Listed records
-------------------------

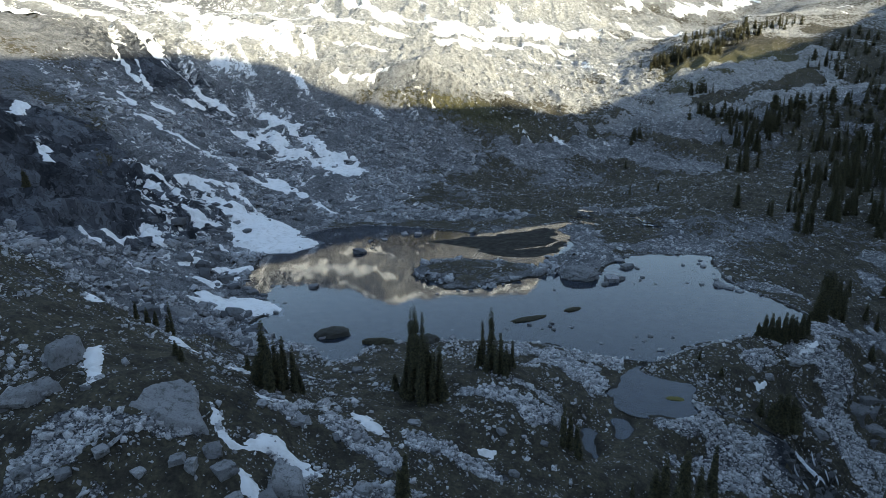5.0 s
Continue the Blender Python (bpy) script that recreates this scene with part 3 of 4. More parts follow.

-------------------------

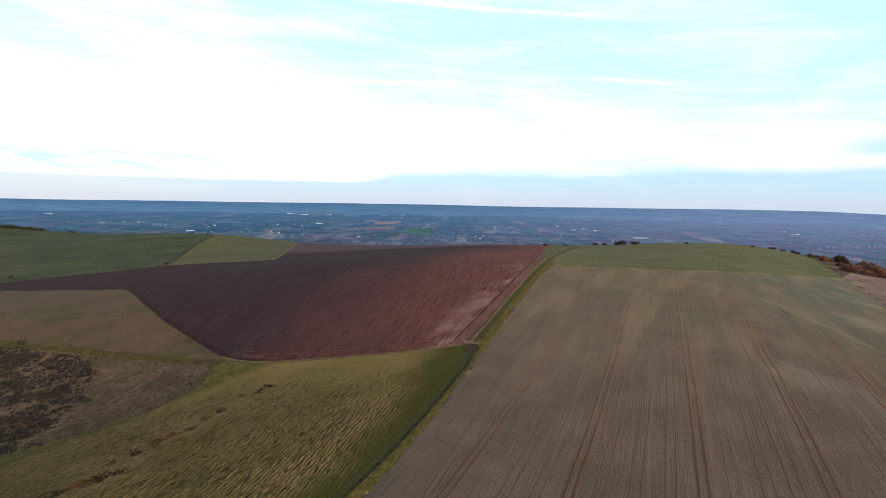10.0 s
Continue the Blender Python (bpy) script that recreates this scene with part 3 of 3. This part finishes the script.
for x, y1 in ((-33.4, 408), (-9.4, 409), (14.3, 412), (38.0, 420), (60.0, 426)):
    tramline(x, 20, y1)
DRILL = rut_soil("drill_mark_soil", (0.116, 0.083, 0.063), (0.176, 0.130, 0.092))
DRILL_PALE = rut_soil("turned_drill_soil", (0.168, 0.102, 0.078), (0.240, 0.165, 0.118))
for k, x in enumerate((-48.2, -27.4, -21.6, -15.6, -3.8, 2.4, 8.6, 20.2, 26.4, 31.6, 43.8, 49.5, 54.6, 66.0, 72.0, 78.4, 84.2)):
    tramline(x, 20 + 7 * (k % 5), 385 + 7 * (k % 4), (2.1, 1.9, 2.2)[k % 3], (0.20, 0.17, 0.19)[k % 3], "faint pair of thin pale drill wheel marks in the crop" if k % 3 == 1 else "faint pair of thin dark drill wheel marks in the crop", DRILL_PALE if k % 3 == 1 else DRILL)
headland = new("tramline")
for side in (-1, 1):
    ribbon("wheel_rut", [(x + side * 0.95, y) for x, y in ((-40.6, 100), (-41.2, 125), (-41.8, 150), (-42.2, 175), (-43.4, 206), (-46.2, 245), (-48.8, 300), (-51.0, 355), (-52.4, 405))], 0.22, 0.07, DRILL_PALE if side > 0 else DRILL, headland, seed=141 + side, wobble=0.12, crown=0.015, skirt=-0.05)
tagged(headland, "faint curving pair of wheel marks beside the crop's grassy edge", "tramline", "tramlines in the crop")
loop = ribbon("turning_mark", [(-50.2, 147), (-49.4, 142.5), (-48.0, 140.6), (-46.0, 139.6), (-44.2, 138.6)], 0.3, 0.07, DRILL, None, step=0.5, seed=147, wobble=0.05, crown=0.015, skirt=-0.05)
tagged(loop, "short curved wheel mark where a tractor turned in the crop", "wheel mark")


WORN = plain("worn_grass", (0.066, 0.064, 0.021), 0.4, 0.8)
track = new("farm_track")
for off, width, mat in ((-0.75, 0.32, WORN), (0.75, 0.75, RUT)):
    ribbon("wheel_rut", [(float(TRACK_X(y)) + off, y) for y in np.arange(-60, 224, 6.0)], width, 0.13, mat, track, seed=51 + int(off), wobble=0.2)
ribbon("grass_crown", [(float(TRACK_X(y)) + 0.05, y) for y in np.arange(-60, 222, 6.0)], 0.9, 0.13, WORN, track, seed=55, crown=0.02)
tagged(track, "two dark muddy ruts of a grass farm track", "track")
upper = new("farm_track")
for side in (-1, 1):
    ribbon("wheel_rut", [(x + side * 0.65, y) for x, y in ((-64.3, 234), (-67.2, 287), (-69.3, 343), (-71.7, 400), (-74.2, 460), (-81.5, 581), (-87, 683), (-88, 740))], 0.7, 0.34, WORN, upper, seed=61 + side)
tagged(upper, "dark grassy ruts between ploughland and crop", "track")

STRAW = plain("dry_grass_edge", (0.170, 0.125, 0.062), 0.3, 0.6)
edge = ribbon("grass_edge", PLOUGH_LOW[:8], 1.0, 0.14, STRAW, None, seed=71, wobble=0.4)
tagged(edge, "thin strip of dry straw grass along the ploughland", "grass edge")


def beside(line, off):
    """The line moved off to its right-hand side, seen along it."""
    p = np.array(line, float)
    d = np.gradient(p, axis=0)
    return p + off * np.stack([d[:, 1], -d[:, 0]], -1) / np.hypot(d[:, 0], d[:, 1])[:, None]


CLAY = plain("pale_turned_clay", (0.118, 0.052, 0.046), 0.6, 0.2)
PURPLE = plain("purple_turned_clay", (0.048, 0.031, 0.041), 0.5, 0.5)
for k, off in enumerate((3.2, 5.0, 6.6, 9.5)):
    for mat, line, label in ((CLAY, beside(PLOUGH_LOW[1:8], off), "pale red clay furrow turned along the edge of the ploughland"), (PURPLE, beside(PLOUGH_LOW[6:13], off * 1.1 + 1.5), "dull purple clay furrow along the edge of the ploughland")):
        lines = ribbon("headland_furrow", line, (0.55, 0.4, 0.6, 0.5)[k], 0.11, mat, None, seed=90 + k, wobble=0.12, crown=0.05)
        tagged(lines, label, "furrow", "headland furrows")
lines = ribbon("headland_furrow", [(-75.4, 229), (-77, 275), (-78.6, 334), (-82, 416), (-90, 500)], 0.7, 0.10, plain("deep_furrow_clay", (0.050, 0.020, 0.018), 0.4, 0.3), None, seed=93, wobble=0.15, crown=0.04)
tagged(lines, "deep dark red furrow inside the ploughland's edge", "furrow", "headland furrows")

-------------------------

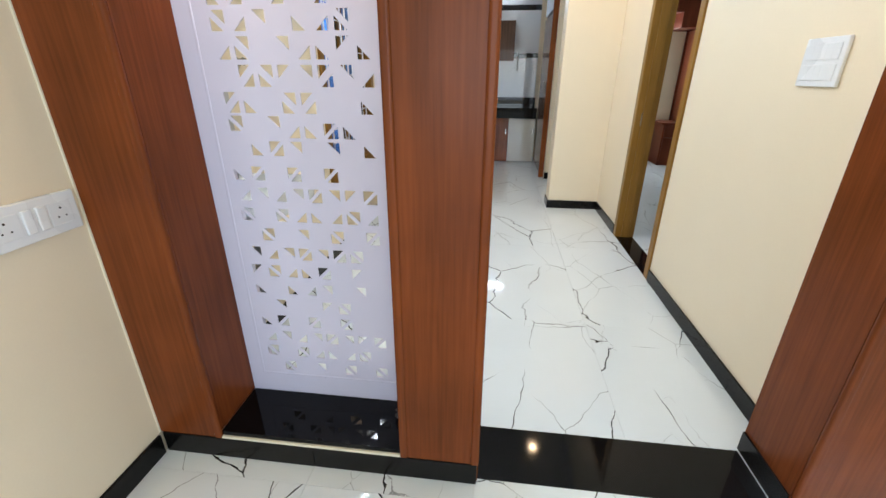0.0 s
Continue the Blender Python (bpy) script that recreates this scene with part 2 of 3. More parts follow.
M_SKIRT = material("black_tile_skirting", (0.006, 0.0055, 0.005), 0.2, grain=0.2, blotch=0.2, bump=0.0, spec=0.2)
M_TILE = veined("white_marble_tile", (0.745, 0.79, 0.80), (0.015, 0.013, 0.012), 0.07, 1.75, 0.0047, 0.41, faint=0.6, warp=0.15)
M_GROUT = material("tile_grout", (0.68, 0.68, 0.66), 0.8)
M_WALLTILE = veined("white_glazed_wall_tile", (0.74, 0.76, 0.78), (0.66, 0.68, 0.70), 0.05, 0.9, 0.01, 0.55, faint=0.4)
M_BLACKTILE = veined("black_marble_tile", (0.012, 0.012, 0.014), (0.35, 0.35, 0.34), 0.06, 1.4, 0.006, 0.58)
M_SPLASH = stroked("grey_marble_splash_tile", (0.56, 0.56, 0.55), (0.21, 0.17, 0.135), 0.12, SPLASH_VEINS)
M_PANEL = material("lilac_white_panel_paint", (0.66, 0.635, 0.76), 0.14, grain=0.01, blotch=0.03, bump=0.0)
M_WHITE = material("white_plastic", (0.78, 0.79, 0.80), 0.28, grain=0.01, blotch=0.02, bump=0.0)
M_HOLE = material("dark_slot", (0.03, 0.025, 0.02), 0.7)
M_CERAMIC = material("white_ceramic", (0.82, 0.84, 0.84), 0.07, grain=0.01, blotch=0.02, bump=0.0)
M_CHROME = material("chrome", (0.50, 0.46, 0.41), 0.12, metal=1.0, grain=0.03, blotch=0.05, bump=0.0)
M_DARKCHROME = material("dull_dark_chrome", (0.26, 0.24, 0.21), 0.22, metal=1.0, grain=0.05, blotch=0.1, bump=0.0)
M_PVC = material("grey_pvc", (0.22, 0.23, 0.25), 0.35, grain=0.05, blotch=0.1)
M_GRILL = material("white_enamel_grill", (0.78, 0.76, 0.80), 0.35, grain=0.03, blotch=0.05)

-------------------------

Direction
Report how many lines above hold the string "that", giving nothing but the number.

Task answer
3